** Start of Information supplied **

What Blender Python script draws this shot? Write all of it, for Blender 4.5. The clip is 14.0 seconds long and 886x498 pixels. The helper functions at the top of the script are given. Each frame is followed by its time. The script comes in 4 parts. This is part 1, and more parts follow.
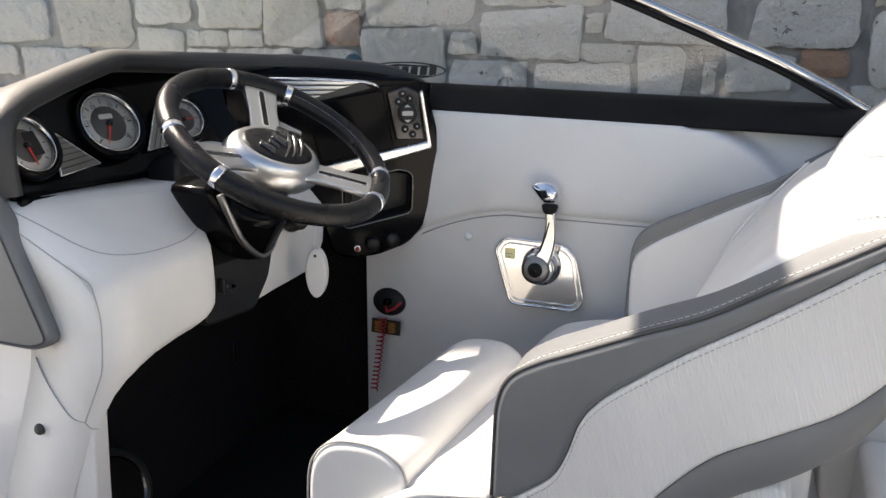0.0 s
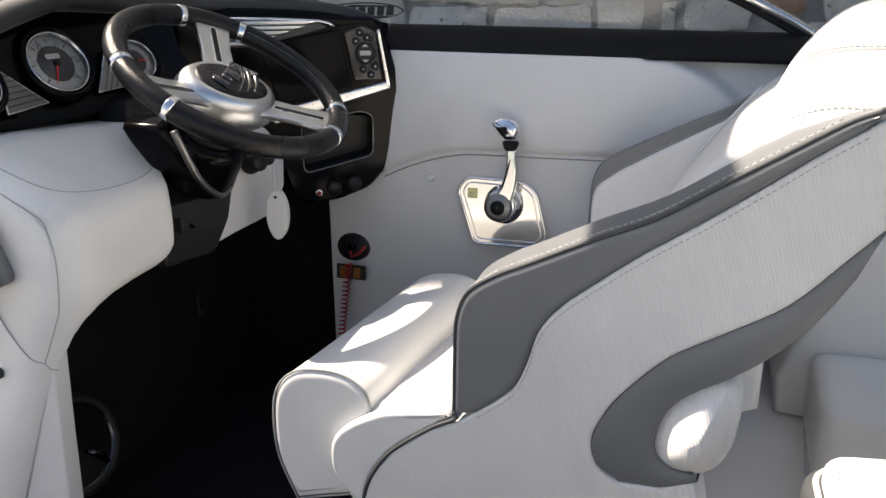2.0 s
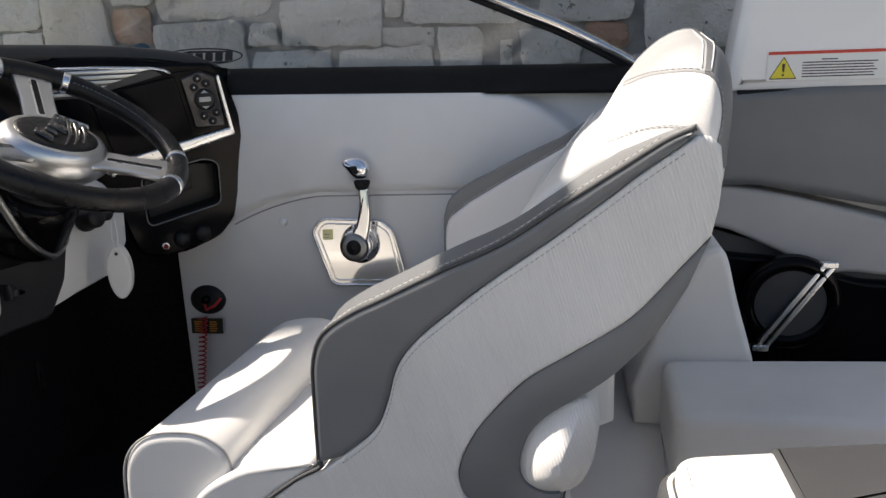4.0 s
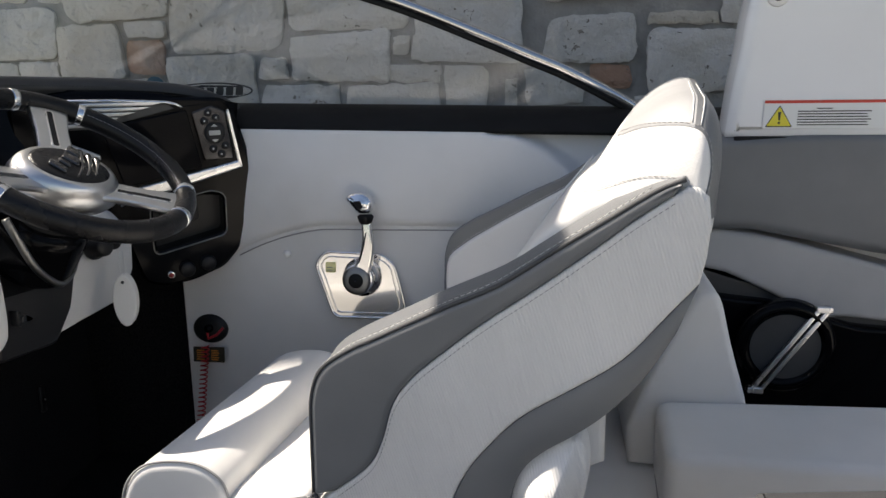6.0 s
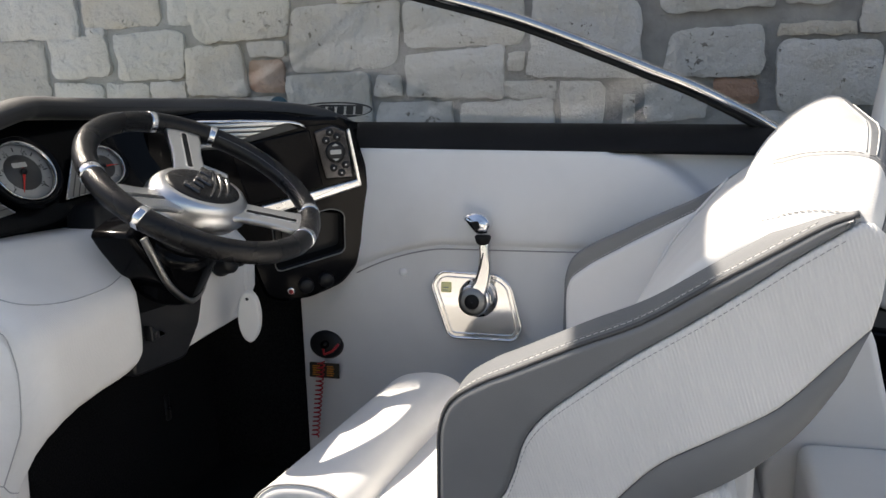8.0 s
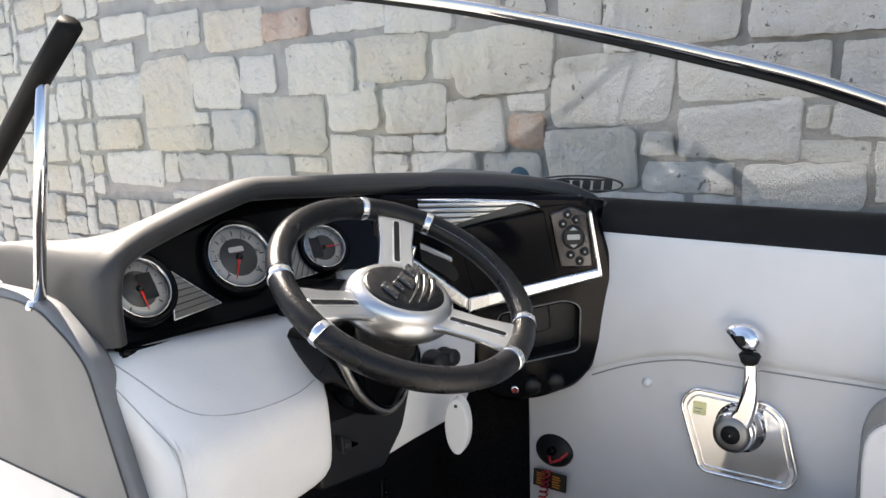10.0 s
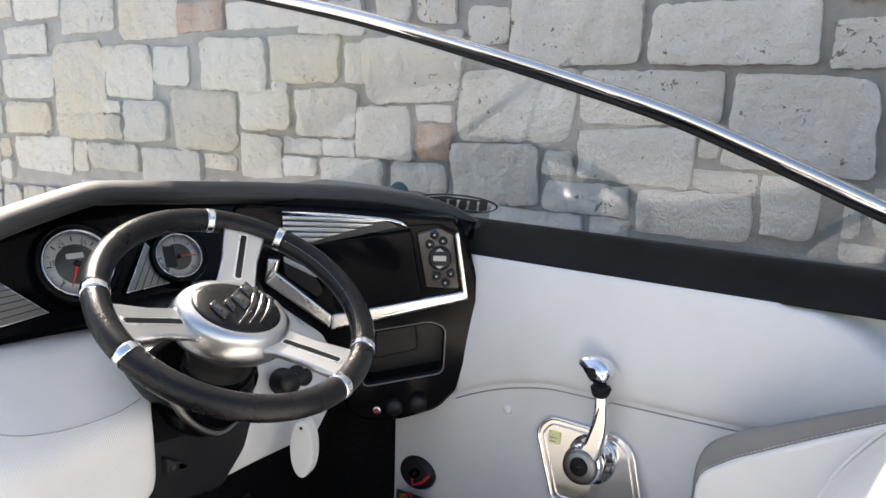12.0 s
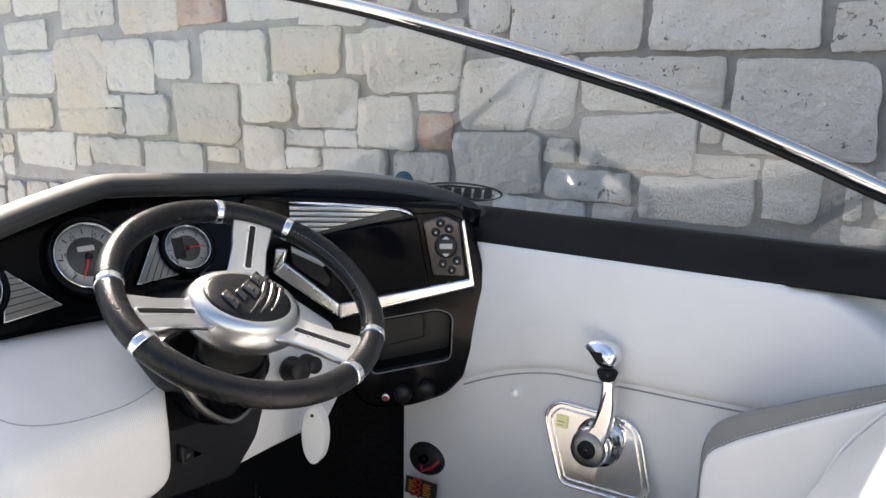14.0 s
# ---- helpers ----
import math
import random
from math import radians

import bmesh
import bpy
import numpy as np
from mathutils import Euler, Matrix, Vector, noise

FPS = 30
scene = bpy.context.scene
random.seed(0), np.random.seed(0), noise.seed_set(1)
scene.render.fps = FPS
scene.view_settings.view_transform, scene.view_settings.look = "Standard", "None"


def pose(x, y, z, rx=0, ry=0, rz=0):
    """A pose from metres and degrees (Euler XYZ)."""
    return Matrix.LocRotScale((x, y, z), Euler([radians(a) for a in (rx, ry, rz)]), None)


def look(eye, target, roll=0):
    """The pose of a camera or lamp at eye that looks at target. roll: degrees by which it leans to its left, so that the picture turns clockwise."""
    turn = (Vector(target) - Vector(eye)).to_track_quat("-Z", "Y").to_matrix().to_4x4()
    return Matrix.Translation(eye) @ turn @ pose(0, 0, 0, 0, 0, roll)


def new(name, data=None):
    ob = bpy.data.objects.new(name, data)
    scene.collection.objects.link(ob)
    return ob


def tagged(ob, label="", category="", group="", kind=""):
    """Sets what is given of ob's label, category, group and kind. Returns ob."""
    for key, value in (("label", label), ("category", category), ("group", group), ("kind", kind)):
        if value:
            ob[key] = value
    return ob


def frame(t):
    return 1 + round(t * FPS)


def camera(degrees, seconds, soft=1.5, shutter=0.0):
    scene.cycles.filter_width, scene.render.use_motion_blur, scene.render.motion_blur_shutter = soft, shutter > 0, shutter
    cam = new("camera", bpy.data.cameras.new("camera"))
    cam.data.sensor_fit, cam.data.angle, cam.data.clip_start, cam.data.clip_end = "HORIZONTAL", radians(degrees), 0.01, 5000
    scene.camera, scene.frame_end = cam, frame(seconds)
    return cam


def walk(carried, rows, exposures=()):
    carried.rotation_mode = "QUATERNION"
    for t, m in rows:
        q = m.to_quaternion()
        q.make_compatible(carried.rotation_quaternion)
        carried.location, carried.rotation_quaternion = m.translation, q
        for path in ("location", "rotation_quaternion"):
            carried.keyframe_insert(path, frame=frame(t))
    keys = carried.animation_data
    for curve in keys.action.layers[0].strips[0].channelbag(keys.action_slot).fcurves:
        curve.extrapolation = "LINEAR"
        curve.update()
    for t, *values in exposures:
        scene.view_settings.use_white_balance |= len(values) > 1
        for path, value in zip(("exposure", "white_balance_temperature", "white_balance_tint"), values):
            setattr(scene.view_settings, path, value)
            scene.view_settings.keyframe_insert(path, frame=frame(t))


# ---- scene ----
cam = camera(59.17, 14.0)
# seconds, eye x y z, yaw to the left, pitch up, roll
PATH = [
    (0, 0.0009, 0.0005, 0.9760, 20.39, -17.02, -0.00),
    (0.5, 0.0024, 0.0009, 0.9747, 20.66, -16.88, -0.90),
    (1, 0.0078, 0.0001, 0.9694, 20.66, -17.06, -1.89),
    (1.5, 0.0166, 0.0029, 0.9499, 20.19, -18.26, -3.17),
    (2, 0.0215, -0.0102, 0.9232, 18.19, -19.40, -0.96),
    (2.5, 0.0183, 0.0028, 0.9208, 16.11, -20.07, -1.97),
    (3, 0.0236, 0.0032, 0.9180, 13.82, -19.82, -2.81),
    (3.5, 0.0302, 0.0011, 0.9175, 9.64, -18.07, -2.30),
    (3.7, 0.0333, 0.0016, 0.9150, 8.05, -17.43, -2.54),
    (5.8, 0.0534, -0.0178, 0.9324, 7.90, -14.61, -1.85),
    (6, 0.0470, -0.0190, 0.9324, 8.16, -14.47, -1.12),
    (6.5, 0.0306, -0.0167, 0.9337, 9.95, -14.47, -0.94),
    (7, 0.0341, -0.0099, 0.9263, 10.51, -14.96, -1.54),
    (7.5, 0.0241, -0.0121, 0.9346, 11.45, -14.25, -1.90),
    (8, 0.0045, 0.0032, 0.9463, 15.55, -13.48, -1.90),
    (8.5, -0.0270, 0.0470, 0.9746, 26.80, -12.98, -1.03),
    (8.7, -0.0365, 0.0641, 0.9896, 29.59, -13.22, -0.31),
    (10.8, 0.0849, 0.3690, 1.0212, 37.94, -9.91, -3.60),
    (11, 0.1130, 0.3833, 1.0202, 35.06, -10.10, -3.38),
    (11.5, 0.1033, 0.3858, 1.0375, 31.86, -11.31, -0.62),
    (12, 0.0918, 0.3670, 1.0426, 32.84, -10.86, 0.91),
    (12.5, 0.0875, 0.3668, 1.0380, 33.01, -10.99, -0.25),
    (13, 0.0984, 0.3666, 1.0349, 33.10, -11.10, -0.58),
    (13.5, 0.0982, 0.3598, 1.0336, 32.67, -11.32, -0.51),
    (14, 0.0910, 0.3514, 1.0408, 32.89, -11.57, 0.07),
]


def eye_pose(x, y, z, yaw, pitch, roll):
    a, b = radians(yaw), radians(pitch)
    ahead = Vector((-math.sin(a) * math.cos(b), math.cos(a) * math.cos(b), math.sin(b)))
    return look((x, y, z), Vector((x, y, z)) + ahead, roll)


walk(cam, [(t, eye_pose(*row)) for t, *row in PATH],
     [(0.0, 1.44, 7650, 14), (1.5, 1.36, 7650, 14), (2.5, 1.0, 7600, 14), (3.2, 0.85, 7500, 14), (6.5, 0.78, 7350, 13), (7.6, 0.90, 7400, 13), (8.7, 1.62, 7450, 13), (11.0, 1.86, 7450, 14), (14.0, 1.82, 7450, 14)])

# ---- light ----
SUN_DIR = Vector((-0.80, 0.15, 1.0)).normalized()
world = bpy.data.worlds.new("world")
scene.world = world
world.use_nodes = True
wn = world.node_tree
sky = wn.nodes.new("ShaderNodeTexSky")
sky.sky_type = "NISHITA"
sky.sun_disc = False
sky.sun_elevation = math.asin(SUN_DIR.z)
sky.sun_rotation = math.atan2(SUN_DIR.x, SUN_DIR.y)
wn.links.new(sky.outputs[0], wn.nodes["Background"].inputs[0])
wn.nodes["Background"].inputs[1].default_value = 0.085
sun = new("sun", bpy.data.lights.new("sun", "SUN"))
sun.data.energy, sun.data.angle, sun.data.color = 4.7, radians(0.53), (1.0, 0.965, 0.91)
sun.matrix_world = look((0, 0, 6), Vector((0, 0, 6)) - SUN_DIR)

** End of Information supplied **

— Description of the task —
What is needed is an exact reproduction of the data, pictures excluded.

— Answer below —
What Blender Python script draws this shot? Write all of it, for Blender 4.5. The clip is 14.0 seconds long and 886x498 pixels. The helper functions at the top of the script are given. Each frame is followed by its time. The script comes in 4 parts. This is part 1, and more parts follow.
0.0 s
2.0 s
4.0 s
6.0 s
8.0 s
10.0 s
12.0 s
14.0 s
# ---- helpers ----
import math
import random
from math import radians

import bmesh
import bpy
import numpy as np
from mathutils import Euler, Matrix, Vector, noise

FPS = 30
scene = bpy.context.scene
random.seed(0), np.random.seed(0), noise.seed_set(1)
scene.render.fps = FPS
scene.view_settings.view_transform, scene.view_settings.look = "Standard", "None"


def pose(x, y, z, rx=0, ry=0, rz=0):
    """A pose from metres and degrees (Euler XYZ)."""
    return Matrix.LocRotScale((x, y, z), Euler([radians(a) for a in (rx, ry, rz)]), None)


def look(eye, target, roll=0):
    """The pose of a camera or lamp at eye that looks at target. roll: degrees by which it leans to its left, so that the picture turns clockwise."""
    turn = (Vector(target) - Vector(eye)).to_track_quat("-Z", "Y").to_matrix().to_4x4()
    return Matrix.Translation(eye) @ turn @ pose(0, 0, 0, 0, 0, roll)


def new(name, data=None):
    ob = bpy.data.objects.new(name, data)
    scene.collection.objects.link(ob)
    return ob


def tagged(ob, label="", category="", group="", kind=""):
    """Sets what is given of ob's label, category, group and kind. Returns ob."""
    for key, value in (("label", label), ("category", category), ("group", group), ("kind", kind)):
        if value:
            ob[key] = value
    return ob


def frame(t):
    return 1 + round(t * FPS)


def camera(degrees, seconds, soft=1.5, shutter=0.0):
    scene.cycles.filter_width, scene.render.use_motion_blur, scene.render.motion_blur_shutter = soft, shutter > 0, shutter
    cam = new("camera", bpy.data.cameras.new("camera"))
    cam.data.sensor_fit, cam.data.angle, cam.data.clip_start, cam.data.clip_end = "HORIZONTAL", radians(degrees), 0.01, 5000
    scene.camera, scene.frame_end = cam, frame(seconds)
    return cam


def walk(carried, rows, exposures=()):
    carried.rotation_mode = "QUATERNION"
    for t, m in rows:
        q = m.to_quaternion()
        q.make_compatible(carried.rotation_quaternion)
        carried.location, carried.rotation_quaternion = m.translation, q
        for path in ("location", "rotation_quaternion"):
            carried.keyframe_insert(path, frame=frame(t))
    keys = carried.animation_data
    for curve in keys.action.layers[0].strips[0].channelbag(keys.action_slot).fcurves:
        curve.extrapolation = "LINEAR"
        curve.update()
    for t, *values in exposures:
        scene.view_settings.use_white_balance |= len(values) > 1
        for path, value in zip(("exposure", "white_balance_temperature", "white_balance_tint"), values):
            setattr(scene.view_settings, path, value)
            scene.view_settings.keyframe_insert(path, frame=frame(t))


# ---- scene ----
cam = camera(59.17, 14.0)
# seconds, eye x y z, yaw to the left, pitch up, roll
PATH = [
    (0, 0.0009, 0.0005, 0.9760, 20.39, -17.02, -0.00),
    (0.5, 0.0024, 0.0009, 0.9747, 20.66, -16.88, -0.90),
    (1, 0.0078, 0.0001, 0.9694, 20.66, -17.06, -1.89),
    (1.5, 0.0166, 0.0029, 0.9499, 20.19, -18.26, -3.17),
    (2, 0.0215, -0.0102, 0.9232, 18.19, -19.40, -0.96),
    (2.5, 0.0183, 0.0028, 0.9208, 16.11, -20.07, -1.97),
    (3, 0.0236, 0.0032, 0.9180, 13.82, -19.82, -2.81),
    (3.5, 0.0302, 0.0011, 0.9175, 9.64, -18.07, -2.30),
    (3.7, 0.0333, 0.0016, 0.9150, 8.05, -17.43, -2.54),
    (5.8, 0.0534, -0.0178, 0.9324, 7.90, -14.61, -1.85),
    (6, 0.0470, -0.0190, 0.9324, 8.16, -14.47, -1.12),
    (6.5, 0.0306, -0.0167, 0.9337, 9.95, -14.47, -0.94),
    (7, 0.0341, -0.0099, 0.9263, 10.51, -14.96, -1.54),
    (7.5, 0.0241, -0.0121, 0.9346, 11.45, -14.25, -1.90),
    (8, 0.0045, 0.0032, 0.9463, 15.55, -13.48, -1.90),
    (8.5, -0.0270, 0.0470, 0.9746, 26.80, -12.98, -1.03),
    (8.7, -0.0365, 0.0641, 0.9896, 29.59, -13.22, -0.31),
    (10.8, 0.0849, 0.3690, 1.0212, 37.94, -9.91, -3.60),
    (11, 0.1130, 0.3833, 1.0202, 35.06, -10.10, -3.38),
    (11.5, 0.1033, 0.3858, 1.0375, 31.86, -11.31, -0.62),
    (12, 0.0918, 0.3670, 1.0426, 32.84, -10.86, 0.91),
    (12.5, 0.0875, 0.3668, 1.0380, 33.01, -10.99, -0.25),
    (13, 0.0984, 0.3666, 1.0349, 33.10, -11.10, -0.58),
    (13.5, 0.0982, 0.3598, 1.0336, 32.67, -11.32, -0.51),
    (14, 0.0910, 0.3514, 1.0408, 32.89, -11.57, 0.07),
]


def eye_pose(x, y, z, yaw, pitch, roll):
    a, b = radians(yaw), radians(pitch)
    ahead = Vector((-math.sin(a) * math.cos(b), math.cos(a) * math.cos(b), math.sin(b)))
    return look((x, y, z), Vector((x, y, z)) + ahead, roll)


walk(cam, [(t, eye_pose(*row)) for t, *row in PATH],
     [(0.0, 1.44, 7650, 14), (1.5, 1.36, 7650, 14), (2.5, 1.0, 7600, 14), (3.2, 0.85, 7500, 14), (6.5, 0.78, 7350, 13), (7.6, 0.90, 7400, 13), (8.7, 1.62, 7450, 13), (11.0, 1.86, 7450, 14), (14.0, 1.82, 7450, 14)])

# ---- light ----
SUN_DIR = Vector((-0.80, 0.15, 1.0)).normalized()
world = bpy.data.worlds.new("world")
scene.world = world
world.use_nodes = True
wn = world.node_tree
sky = wn.nodes.new("ShaderNodeTexSky")
sky.sky_type = "NISHITA"
sky.sun_disc = False
sky.sun_elevation = math.asin(SUN_DIR.z)
sky.sun_rotation = math.atan2(SUN_DIR.x, SUN_DIR.y)
wn.links.new(sky.outputs[0], wn.nodes["Background"].inputs[0])
wn.nodes["Background"].inputs[1].default_value = 0.085
sun = new("sun", bpy.data.lights.new("sun", "SUN"))
sun.data.energy, sun.data.angle, sun.data.color = 4.7, radians(0.53), (1.0, 0.965, 0.91)
sun.matrix_world = look((0, 0, 6), Vector((0, 0, 6)) - SUN_DIR)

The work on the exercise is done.